Travis stepped back with a shake of his head. “Phillips asked and I answered. That’s all.”

Mac grabbed David by the waist and forced him over the hood of his Viper when he lunged for the author.

“You’ve got a problem, O’Callaghan,” Travis said. “You don’t know how to use your head. I would have handled the whole thing differently. Too bad. I had hoped we could still be friends.”

Mac said, “I don’t think you two ever were friends.”

Chuckling, Travis climbed the steps to the Inn.

“Get in the car,” Mac ordered.

“He ratted me out,” David muttered while climbing into the passenger seat of the Viper.
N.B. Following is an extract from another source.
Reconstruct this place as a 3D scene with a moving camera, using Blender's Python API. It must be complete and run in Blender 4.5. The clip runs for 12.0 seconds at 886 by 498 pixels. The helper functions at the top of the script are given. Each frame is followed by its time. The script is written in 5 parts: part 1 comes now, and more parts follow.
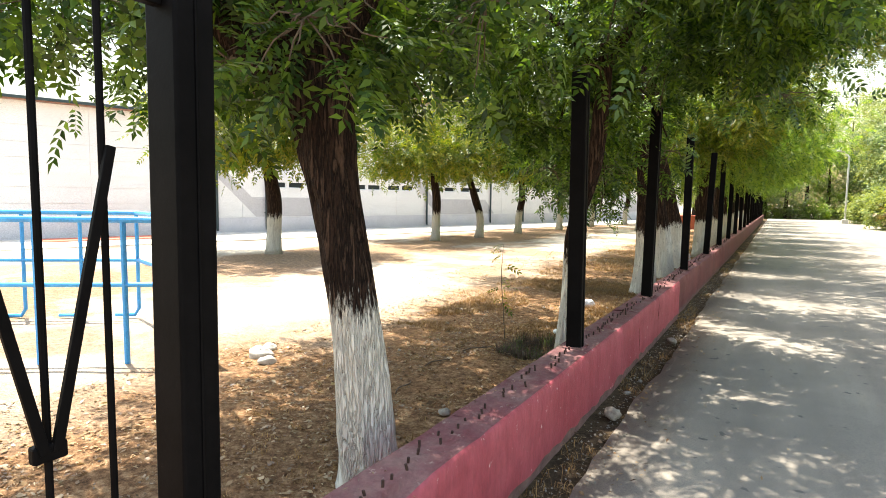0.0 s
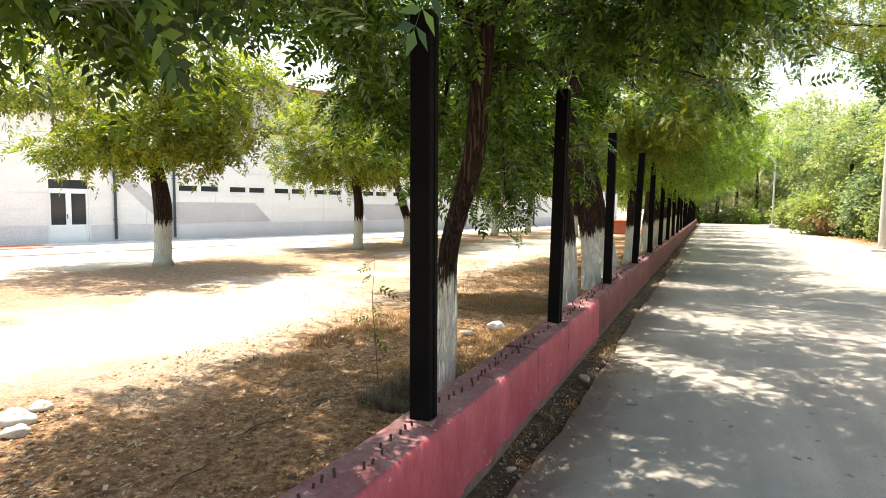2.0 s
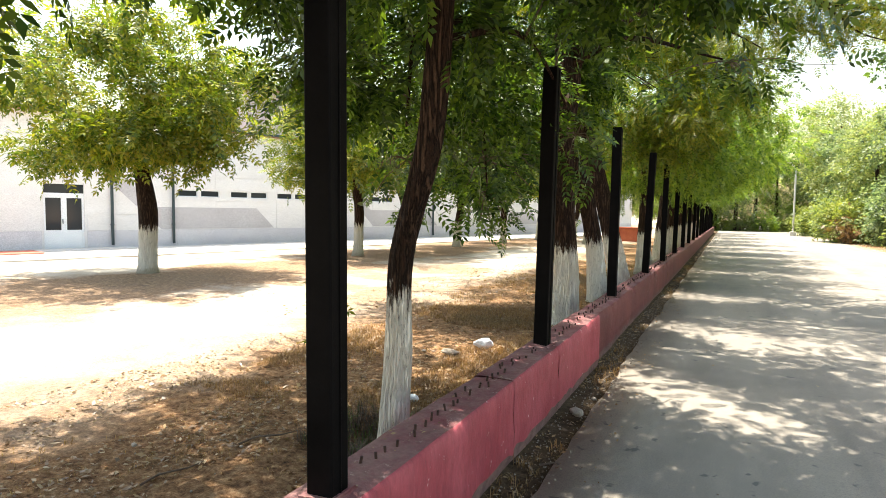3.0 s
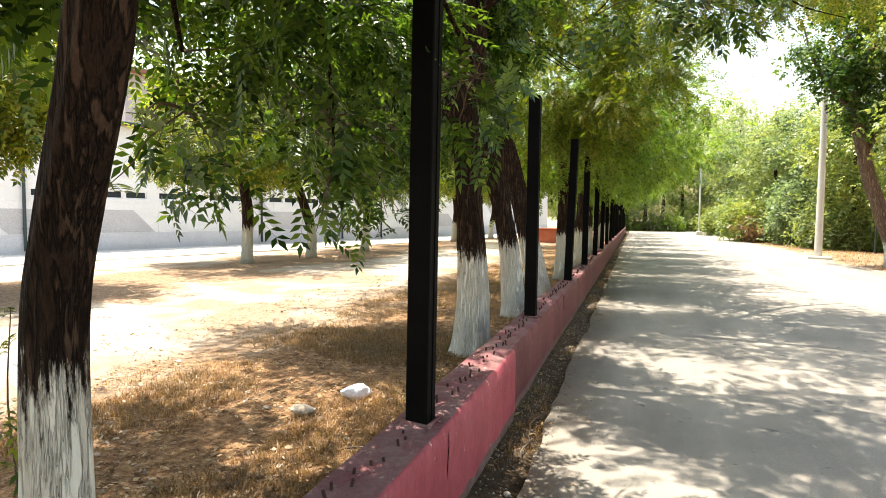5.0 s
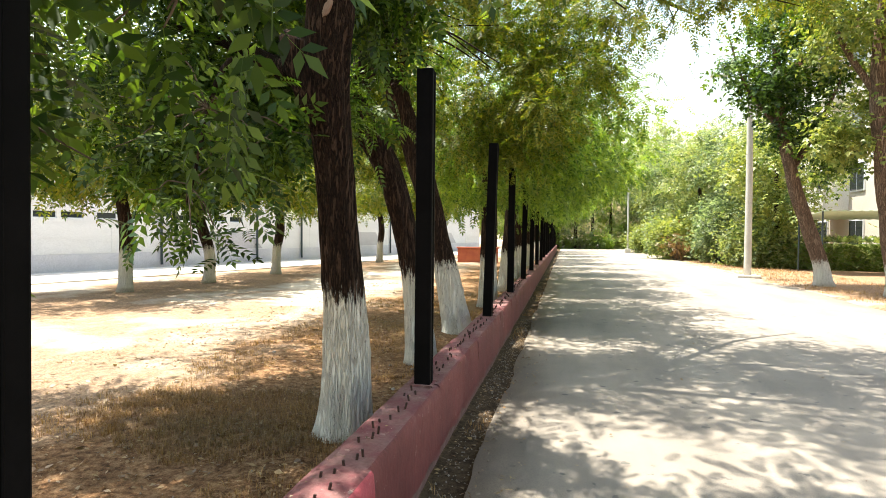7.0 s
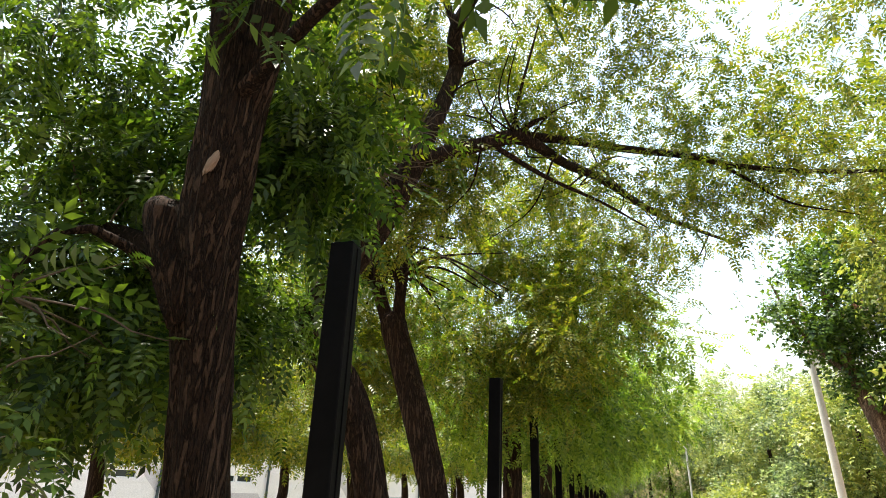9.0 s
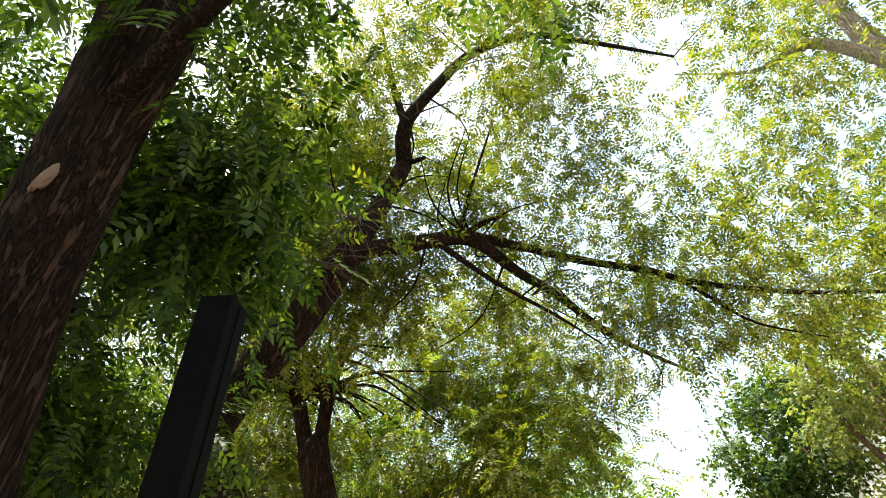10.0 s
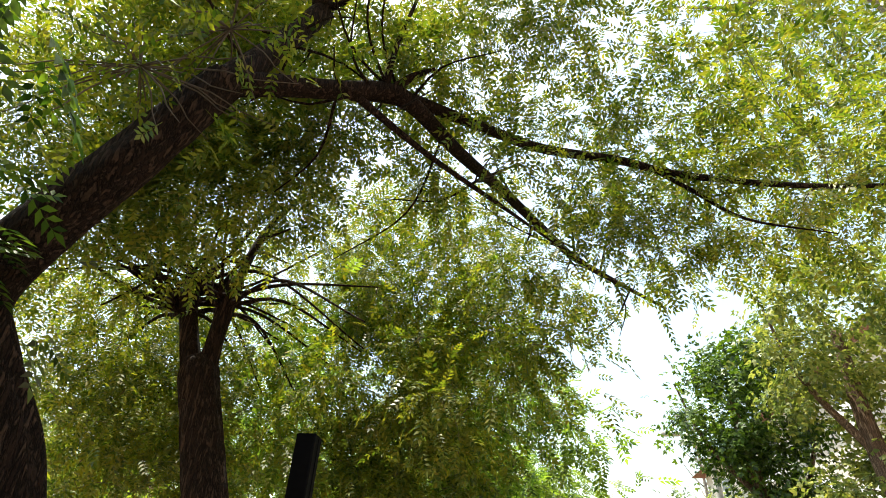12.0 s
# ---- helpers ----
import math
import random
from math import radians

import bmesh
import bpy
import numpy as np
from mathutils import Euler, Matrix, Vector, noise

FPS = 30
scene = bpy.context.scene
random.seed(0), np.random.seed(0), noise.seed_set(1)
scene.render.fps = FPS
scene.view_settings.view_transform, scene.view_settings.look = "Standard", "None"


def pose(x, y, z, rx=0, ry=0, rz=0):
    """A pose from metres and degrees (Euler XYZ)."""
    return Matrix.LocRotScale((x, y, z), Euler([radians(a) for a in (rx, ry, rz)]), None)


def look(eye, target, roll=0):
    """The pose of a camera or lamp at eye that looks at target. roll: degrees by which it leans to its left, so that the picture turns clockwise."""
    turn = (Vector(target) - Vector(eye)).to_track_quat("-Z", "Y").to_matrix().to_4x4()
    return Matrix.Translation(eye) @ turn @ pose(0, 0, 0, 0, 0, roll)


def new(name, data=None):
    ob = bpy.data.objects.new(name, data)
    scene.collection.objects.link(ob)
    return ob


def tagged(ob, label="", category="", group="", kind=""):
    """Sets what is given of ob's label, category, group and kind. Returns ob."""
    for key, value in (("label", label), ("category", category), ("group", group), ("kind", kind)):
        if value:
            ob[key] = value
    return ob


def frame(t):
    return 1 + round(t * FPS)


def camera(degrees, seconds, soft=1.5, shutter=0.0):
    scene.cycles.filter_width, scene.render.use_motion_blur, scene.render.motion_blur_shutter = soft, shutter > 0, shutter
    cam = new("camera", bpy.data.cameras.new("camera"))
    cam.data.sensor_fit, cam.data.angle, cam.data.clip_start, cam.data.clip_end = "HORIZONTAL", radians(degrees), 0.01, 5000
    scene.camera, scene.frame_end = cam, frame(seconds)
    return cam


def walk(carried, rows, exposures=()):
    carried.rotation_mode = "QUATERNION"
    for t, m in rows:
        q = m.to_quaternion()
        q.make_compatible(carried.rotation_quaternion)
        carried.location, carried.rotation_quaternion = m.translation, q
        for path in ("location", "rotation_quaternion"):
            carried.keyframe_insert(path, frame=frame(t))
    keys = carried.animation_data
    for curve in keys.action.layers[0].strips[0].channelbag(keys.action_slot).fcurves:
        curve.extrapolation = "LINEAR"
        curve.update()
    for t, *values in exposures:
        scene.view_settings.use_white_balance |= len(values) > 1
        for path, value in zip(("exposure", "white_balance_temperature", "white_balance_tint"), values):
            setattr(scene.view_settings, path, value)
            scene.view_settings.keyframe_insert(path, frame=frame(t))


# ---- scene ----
cam = camera(74.9, 12.0, 0.9)
PATH = [
    (0, (0.01, -0.29, 1.665), (-0.988, 1.435, 1.491), 0.7),
    (0.5, (0.031, 0.06, 1.678), (-0.901, 1.825, 1.546), 0.7),
    (1, (0.033, 0.491, 1.69), (-0.845, 2.282, 1.551), 0.8),
    (1.5, (0.065, 0.937, 1.667), (-0.76, 2.754, 1.523), 0.7),
    (2, (0.03, 1.409, 1.66), (-0.806, 3.219, 1.506), 0.7),
    (2.5, (0.027, 1.885, 1.638), (-0.848, 3.677, 1.489), 0.7),
    (3, (0.027, 2.363, 1.603), (-0.856, 4.153, 1.473), 0.8),
    (3.2, (0.01, 2.548, 1.588), (-0.852, 4.35, 1.482), 0.9),
    (4.8, (-0.297, 4.145, 1.527), (-0.938, 6.035, 1.406), 0.5),
    (5, (-0.335, 4.345, 1.533), (-0.965, 6.24, 1.415), 0.5),
    (5.5, (-0.382, 4.801, 1.537), (-0.886, 6.735, 1.469), 0.3),
    (6, (-0.435, 5.29, 1.567), (-0.832, 7.25, 1.498), 0.3),
    (6.5, (-0.42, 5.775, 1.579), (-0.811, 7.735, 1.506), 0.2),
    (6.7, (-0.39, 5.955, 1.582), (-0.787, 7.914, 1.509), 0.2),
    (8.3, (-0.201, 7.281, 1.561), (-0.748, 9.158, 1.98), 1.3),
    (8.5, (-0.168, 7.436, 1.584), (-0.723, 9.28, 2.126), 1.3),
    (9, (-0.15, 7.88, 1.622), (-0.672, 9.64, 2.412), 1.4),
    (9.5, (-0.218, 8.289, 1.678), (-0.64, 9.963, 2.686), 1.4),
    (10, (-0.30, 8.682, 1.735), (-0.595, 10.264, 2.923), 1.3),
    (10.5, (-0.278, 9.076, 1.768), (-0.517, 10.594, 3.047), 1.3),
    (11, (-0.257, 9.454, 1.775), (-0.401, 10.959, 3.084), 1.3),
    (11.5, (-0.23, 9.847, 1.80), (-0.35, 11.4, 3.055), 1.3),
    (12, (-0.135, 10.306, 1.735), (-0.324, 11.944, 2.867), 1.7),
]
walk(cam, [(t, look(eye, target, roll)) for t, eye, target, roll in PATH],
     [(0, 1.7), (1, 1.7), (2.5, 1.65), (6.5, 1.7), (8.3, 1.6), (10, 1.45), (11, 1.4), (12, 1.28)])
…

Mac started the engine. “Do you know what this means?”

David shook his head. “I’ve had too much to drink to know what anything means right now.”

“Travis and Sophia knew you were over at Katrina’s place while her husband was out of town.”

“And he told Phillips.”

“You had kept it a secret that you were over there because you wanted to catch Pay Back when he made his move. But Travis blew your cover—pardon the expression. Pay Back probably knew, too.” 

*   *   *   *

 “What’s wrong with him?” Violet demanded to know when Mac called to report that David was spending the night at his house.

“He’s sick to his stomach.”

He turned away to escape Archie’s green eyes peering at him from where she sat in front of the flames in the outdoor fireplace. The fire reflected off the golden tone of her bare arms and silky white lounging pajamas.

With his head hanging over the edge of the deck, Gnarly was stretched out on his back on the top step leading down to the beach. He also seemed to be watching his master.

Mac would have called Violet from inside the house, but it wasn’t like Archie wouldn’t notice David there the next morning. He’d learned early on that she didn’t miss a thing.

“But he has to work tomorrow,” Violet objected.

“He’s not going to work tomorrow.”

“Why not?”

“Because he’s sick.” After soothing her with assurances that David would be home in the morning, Mac hung up and poured a glass of chardonnay from the bottle Archie had placed in the center of the table.

She took a sip of her wine before asking, “David’s in a lot of trouble, isn’t he?”

“Oh, yeah!” Mac sat back in his chair and propped his bare feet up on the table top between them. “Did you know that he was sleeping with Katrina?”

“No, but I’m not surprised,” she said. “David is very popular with the ladies. He’s easy on the eyes and really sweet. There’s nothing he wouldn’t do for you.”

“Especially if you’re a woman,” Mac quipped. “So I’ve found out.”

“Why did Travis blow the whistle? He was David’s friend.” Archie gazed at him through the darkness. His skin, which had turned bronze since his move to the lake, glowed in the light created by the flames.

“I don’t think Travis Turner is into friendship.”

“They all knew each other their whole lives,” she said. “Katrina, David, Travis. You’d think he’d want to help find Pay Back.”